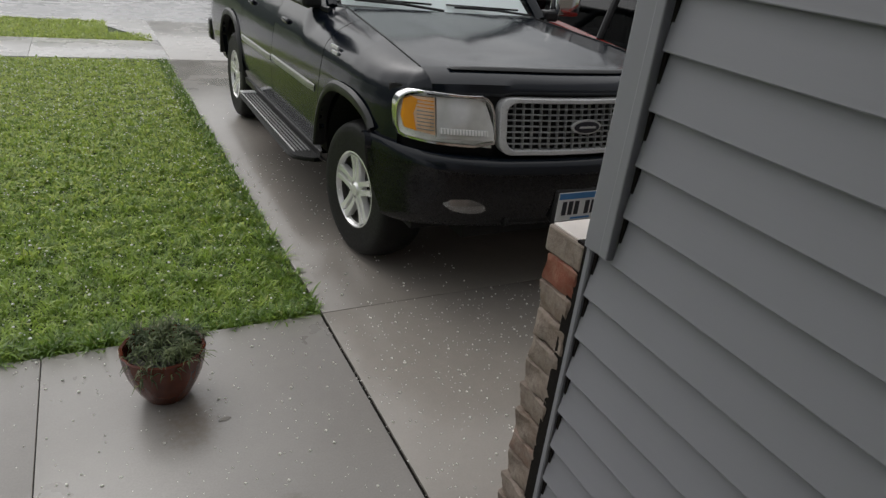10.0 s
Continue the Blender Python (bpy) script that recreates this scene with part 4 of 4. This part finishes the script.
def lawn(name, label, zones, material):
    vs, fs, n0 = [], [], 0
    for x0, x1, y0, y1, density, tall in zones:
        n = int((x1 - x0) * (y1 - y0) * density)
        x, y = rng.uniform(x0, x1, n), rng.uniform(y0, y1, n)
        clump = np.array([noise.noise((a * 9, b * 9, 0)) for a, b in zip(x[::1], y[::1])])
        size = np.sqrt(9000 / density)
        roots = np.stack([x, y, np.full(n, -0.014)], 1)
        length = tall * rng.uniform(0.5, 1.3, n) * (1 + 0.95 * clump)
        v, f = blades(roots, rng.uniform(0, 2 * math.pi, n), rng.uniform(0.4, 1.42, n), length, rng.uniform(0.005, 0.0105, n) * min(size, 2.2), rng.uniform(0.2, 1.1, n), rng)
        vs.append(v)
        fs.append(f + n0)
        n0 += len(v)
    ob = cloud(name, np.concatenate(vs), np.concatenate(fs), material)
    return tagged(ob, label, "grass", kind="stuff")


lawn("lawn_grass", "short wet green lawn strewn with small hail", [
    (-3.2, -0.005, 0.015, 1.6, 9800, 0.050), (-3.6, -0.005, 1.6, 2.6, 6200, 0.045), (-3.6, -0.005, 2.6, 3.6, 3600, 0.043), (-4.4, -0.005, 3.6, 6.33, 900, 0.036),
    (-9.0, -3.2, 0.015, 1.6, 3200, 0.052), (-3.8, -2.29, -1.8, 0.02, 6500, 0.048), (-9.0, -3.8, -4.8, 0.02, 2600, 0.052), (-3.8, -2.29, -4.8, -1.8, 3200, 0.052)], GRASS)
# share of haze-paled blades grows with distance
lawn("pale_lawn_grass", "yellow-green wet lawn farther from the paving, paled to stand for rain haze", [
    (-3.2, -0.005, 0.9, 1.6, 700, 0.055), (-3.6, -0.005, 1.6, 2.6, 2000, 0.045), (-3.6, -0.005, 2.6, 3.6, 4400, 0.043), (-4.4, -0.005, 3.6, 6.33, 4800, 0.036), (-9.0, -4.3, 3.6, 6.33, 3200, 0.042), (-9.0, -3.6, 1.6, 3.6, 3200, 0.045)], GRASS_HAZED)
fringe = lawn("lawn_fringe", "longer ragged grass along the paving edge", [(-2.9, 0.0, 0.0, 0.10, 11000, 0.075), (-0.10, 0.012, 0.02, 6.3, 5500, 0.066), (-2.36, -2.275, -1.6, 0.0, 6000, 0.06)], GRASS_EDGE)
lawn("verge_grass", "green grass verge between walkway and street", [(-5.5, -0.55, 7.73, 9.45, 4200, 0.055), (-0.55, 0.0, 7.73, 8.35, 4200, 0.05)], GRASS_HAZED)
part("verge_apron", grid([[(-0.02, 7.74, 0.001), (0.07, 7.74, 0.001)], [(-0.28, 8.36, 0.001), (0.07, 8.36, 0.001)], [(-0.72, 9.35, -0.004), (0.07, 9.35, 0.0)], [(-1.1, 9.80, -0.012), (0.07, 9.80, -0.004)]]), WALKWAY, apron := tagged(new("pavement_apron"), "flared concrete apron where the drive meets the street", "pavement", kind="structure"))
part("curb", boxes((-60, -1.0, 9.48, 9.78, -0.10, 0.002), bevel=0.01), WALKWAY, tagged(new("curb"), "low concrete curb beside the wet street", "curb", kind="structure"))

# ---- hail ----
ICE = Nodes("white_hail_ice")
ICE.put("Base Color", (0.95, 0.93, 0.86))
ICE.put("Roughness", 0.3)
ICE = ICE.mat
seed_bm = bmesh.new()
bmesh.ops.create_icosphere(seed_bm, subdivisions=1, radius=1.0)
ICO_V = np.array([v.co[:] for v in seed_bm.verts])
seed_bm.verts.index_update()
ICO_F = np.array([[v.index for v in f.verts] for f in seed_bm.faces])
seed_bm.free()


def hail(name, label, zones):
    pts = []
    for x0, x1, y0, y1, count, lo, hi, z0, z1 in zones:
        r = lo + (hi - lo) * rng.uniform(0, 1, count) ** 3.0
        pts.append(np.stack([rng.uniform(x0, x1, count), rng.uniform(y0, y1, count), rng.uniform(z0, z1, count), r], 1))
    p = np.concatenate(pts)
    p = p[~((p[:, 0] > -0.05) & (p[:, 1] < -1.5) & (p[:, 0] < 0.6))]
    n = len(p)
    squash = rng.uniform(0.7, 1.3, (n, 1, 3)) * p[:, None, 3:4] * np.array([1, 1, 0.62])
    v = ICO_V[None] * squash
    v += p[:, None, :3]
    v[:, :, 2] += squash[:, :, 2] * 0.8
    f = ICO_F[None] + (np.arange(n) * len(ICO_V))[:, None, None]
    return tagged(cloud(name, v.reshape(-1, 3), f.reshape(-1, 3), ICE), label, "hail", kind="stuff")


hail("hailstones", "small white hailstones scattered on the wet concrete", [
    (-2.25, -0.03, -1.55, -0.02, 1000, 0.0014, 0.0066, 0, 0), (-2.25, -0.05, -2.8, -1.55, 420, 0.0016, 0.0065, 0, 0),
    (0.02, 1.6, -1.45, 0.0, 1100, 0.0016, 0.0062, 0, 0), (0.02, 0.9, 0.0, 2.5, 420, 0.002, 0.007, 0, 0), (0.02, 3.0, 2.5, 6.0, 130, 0.003, 0.007, 0, 0),
    (-0.62, -0.04, -1.55, -1.38, 170, 0.002, 0.0055, 0, 0), (-0.012, 0.004, -1.5, 0.0, 50, 0.0015, 0.004, -0.006, -0.002)])
drift = []
for cx, cy, rx, ry, count in ((-0.11, -1.462, 0.10, 0.018, 420), (-0.25, -1.452, 0.10, 0.012, 240), (-0.40, -1.425, 0.09, 0.010, 120), (-0.52, -1.408, 0.07, 0.012, 80), (-0.07, -1.50, 0.05, 0.012, 260), (-0.60, -1.70, 0.012, 0.05, 90), (-0.02, -1.56, 0.014, 0.05, 220)):
    drift += [(cx + rng.normal() * rx * 0.55, cy + rng.normal() * ry * 0.6 + 0.006 * math.sin(40 * k), 0.0008 + 0.0012 * rng.uniform() ** 2) for k in range(count)]
dp = np.array(drift)
dr = dp[:, 2][:, None, None] * rng.uniform(0.7, 1.5, (len(dp), 1, 3)) * np.array([1.5, 1.0, 0.6])
dv = ICO_V[None] * dr + np.stack([dp[:, 0], dp[:, 1], np.zeros(len(dp))], 1)[:, None]
dv[:, :, 2] += dr[:, :, 2] * 0.7
df = ICO_F[None] + (np.arange(len(dp)) * len(ICO_V))[:, None, None]
tagged(cloud("slush_drift", dv.reshape(-1, 3), df.reshape(-1, 3), ICE), "thin white streak of washed-up hail slush on the concrete", "hail", kind="stuff")
hail("lawn_hail", "white hailstones caught among the grass blades", [
    (-3.4, -0.01, 0.02, 1.8, 1000, 0.0025, 0.0085, 0.012, 0.040), (-3.8, -0.01, 1.8, 3.6, 1300, 0.003, 0.0085, 0.014, 0.040), (-4.5, -0.01, 3.6, 6.3, 2600, 0.004, 0.0095, 0.016, 0.038), (-5.0, -0.6, 7.75, 9.4, 250, 0.004, 0.009, 0.014, 0.036)])
leaf_mark = part("fallen_leaf", grid([[(-0.545 + u * 0.024, -0.607 + w * 0.011 * (1 - u * u) + 0.004 * u, 0.0012 + 0.001 * w * w) for w in (-1, 0, 1)] for u in (-0.98, -0.5, 0, 0.5, 0.98)]), plain("wet_brown_leaf", (0.20, 0.185, 0.165), 0.5, vary=0.4))
tagged(leaf_mark, "small wet brown leaf lying on the concrete", "leaf")

# specks of hail and grit on the hood
spots = []
polys = [p for p in bonnet.data.polygons if p.center.z > 1.12]
for k in range(150):
    p = polys[rng.integers(len(polys))]
    c = [bonnet.data.vertices[i].co for i in p.vertices]
    u, w = rng.uniform(0, 1, 2)
    spots.append((c[0].lerp(c[1], u)).lerp(c[3].lerp(c[2], u), w) + Vector((CX, 0, 0)))
sp = np.array(spots)
rr = 0.0014 + 0.0035 * rng.uniform(0, 1, (len(sp), 1, 1)) ** 2.5
hv = ICO_V[None] * rr * np.array([1, 1, 0.6]) + sp[:, None]
hv[:, :, 2] += rr[:, :, 0] * 0.3
hf = ICO_F[None] + (np.arange(len(sp)) * len(ICO_V))[:, None, None]
tagged(cloud("hood_hail", hv.reshape(-1, 3), hf.reshape(-1, 3), ICE), "tiny white hail specks lying on the black hood", "hail", kind="stuff")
------------------------
#### What to work on:
Give the count of lines in the data shown above that contain "with", and nothing else.

#### Reply to the task:
3